The Secret Agitator: Why Is There a Tiny Metal Ball Rattling Inside Every Bottle of Nail Polish?

Pick up any bottle of nail polish, give it a shake, and you’ll hear it: that distinct, familiar rattling sound. It’s a noise so synonymous with a fresh manicure that we rarely stop to question its source. But have you ever wondered what’s making that sound, and more importantly, why it’s there? That tiny component, often overlooked, is not just a random piece of metal; it’s a crucial element of cosmetic chemistry. This small but mighty ball is the secret hero responsible for ensuring your nail polish applies smoothly, evenly, and with vibrant color every single time. This post will uncover the science behind this simple yet brilliant innovation, explaining exactly why that little ball is an essential part of every bottle.

The Science of Separation: Understanding Nail Polish Composition

Before we can appreciate the role of the metal ball, we must first understand what nail polish actually is. It’s not just a simple colored liquid; it’s a complex chemical formula known as a suspension. In a suspension, solid particles are dispersed and suspended within a liquid medium.

The primary ingredients in nail polish include:

• Pigments and Micas: These are the fine, solid particles that give the polish its color, shimmer, and opacity.
• Film Formers: Typically nitrocellulose, this ingredient creates the hard, smooth, and shiny film on your nail once the polish dries.
• Solvents: Chemicals like ethyl acetate or butyl acetate keep the polish in a liquid state inside the bottle. They are volatile, meaning they evaporate after application, allowing the film former to harden.
• Resins and Plasticizers: These add gloss, flexibility, and durability, preventing the polish from becoming brittle and chipping easily.

Because the pigments are solid particles and are denser than the liquid solvents, gravity inevitably takes its toll. Over time, these heavier color particles settle at the bottom of the bottle, leaving a layer of thin, translucent solvents on top. If you’ve ever picked up an old bottle of polish, you’ve likely seen this separation firsthand. Using a separated polish would result in a streaky, uneven, and poorly pigmented application.
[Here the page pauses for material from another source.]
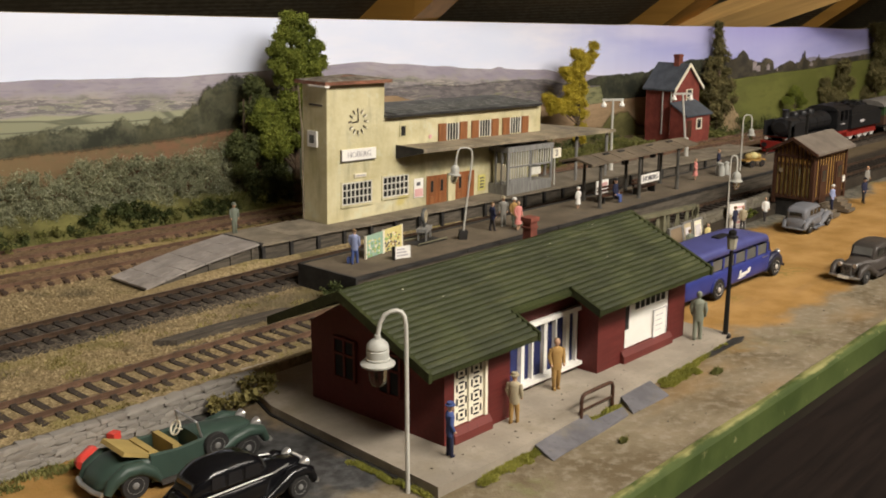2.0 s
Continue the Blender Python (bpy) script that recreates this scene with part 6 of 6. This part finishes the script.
def platform_scale():
    s = thing("weighing_scale", 421, 433, 13.1, 30, "grey platform weighing scale with round dial", "weighing scale")
    s.scale = (0.86, 0.86, 0.86)
    part_box("base", s, "grey_wood_paint", -7, 7, -3.2, 3.2, 5.2, 7.4, "", 0.3)
    for x in (-5, 5):
        for y in (-2.4, 2.4):
            part_box("leg", s, "grey_wood_paint", x - 0.5, x + 0.5, y - 0.5, y + 0.5, 0, 5.2)
    bm = B()
    lathe(bm, [(4.6, -0.9), (5.0, -0.4), (5.0, 0.4), (4.6, 0.9)], (0, 0, 0), 20)
    d = part("dial_case", bm, "slate", s, "", 40)
    d.matrix_basis = pose(0, 0, 14.0 * MM, 90, 0, 0)
    bm = B()
    lathe(bm, [(3.7, 0.9), (3.7, 1.2)], (0, 0, 0), 20)
    part("dial_face", bm, "cl_beige", d)
    bm = B()
    box(bm, -0.25, 0.25, -0.4, 3.0, 1.2, 1.35)
    part("dial_pointer", bm, "dial_black", d)
    part_box("column", s, "slate", -1, 1, -0.8, 0.8, 7.4, 9.6)
    return s


platform_scale()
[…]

Enter the Agitator: The Role of the Tiny Metal Ball

This is where our rattling hero comes in. The tiny metal ball inside the bottle is officially called an agitator bead or mixing ball. Its sole purpose is to counteract the natural process of separation.

When you shake the bottle, the agitator bead moves vigorously through the viscous liquid. Its weight and movement create turbulence, powerfully churning the contents and forcing the settled pigments from the bottom of the bottle to redisperse evenly throughout the solvent base. This action effectively remixes the formula, restoring it to its intended homogenous state.

Think of it as a tiny, built-in whisk. Without it, you would have to stir the polish with the brush for an extended period, which is not only inefficient but could also introduce air bubbles into the formula, leading to a bumpy finish on your nails. The agitator bead ensures a quick, effective mix, guaranteeing that the polish you apply to your nails has the consistent color and texture the manufacturer intended.

Not Just Any Ball: Material Matters

The agitator bead isn't just a random BB pellet thrown into the bottle. It is specifically chosen for its material properties to ensure it performs its job without compromising the quality of the polish. These beads are almost always made of stainless steel.

There are several critical reasons for this choice:

• Corrosion Resistance: Nail polish is a cocktail of potent chemicals. Stainless steel is highly resistant to rust and corrosion, so it won't break down or degrade while sitting in the solvent mixture for months or even years. A rusted ball would contaminate the polish, ruining its color and consistency.
• Chemical Inertness: Stainless steel is non-reactive. This means it won’t react with the pigments, polymers, or solvents in the formula, ensuring the nail polish's chemical integrity and stability remain unchanged.
• Density: It is heavy enough to sink to the bottom and has sufficient weight to effectively move through the thick polish, creating the force needed to mix the ingredients thoroughly.

While some brands may use glass beads, stainless steel remains the industry standard due to its superior durability and mixing efficiency.

Conclusion

The next time you prepare for a manicure and hear that familiar rattle, you'll know it’s more than just a sound—it's the sound of science ensuring a perfect application. That tiny stainless steel agitator bead is a simple yet ingenious solution to a fundamental chemical challenge. By remixing the pigments and solvents, it saves your favorite nail polish from becoming a separated, unusable mess. It is a testament to the thoughtful engineering that goes into even the smallest details of our favorite beauty products, proving that this little ball is the unsung hero of a flawless, vibrant, and long-lasting manicure.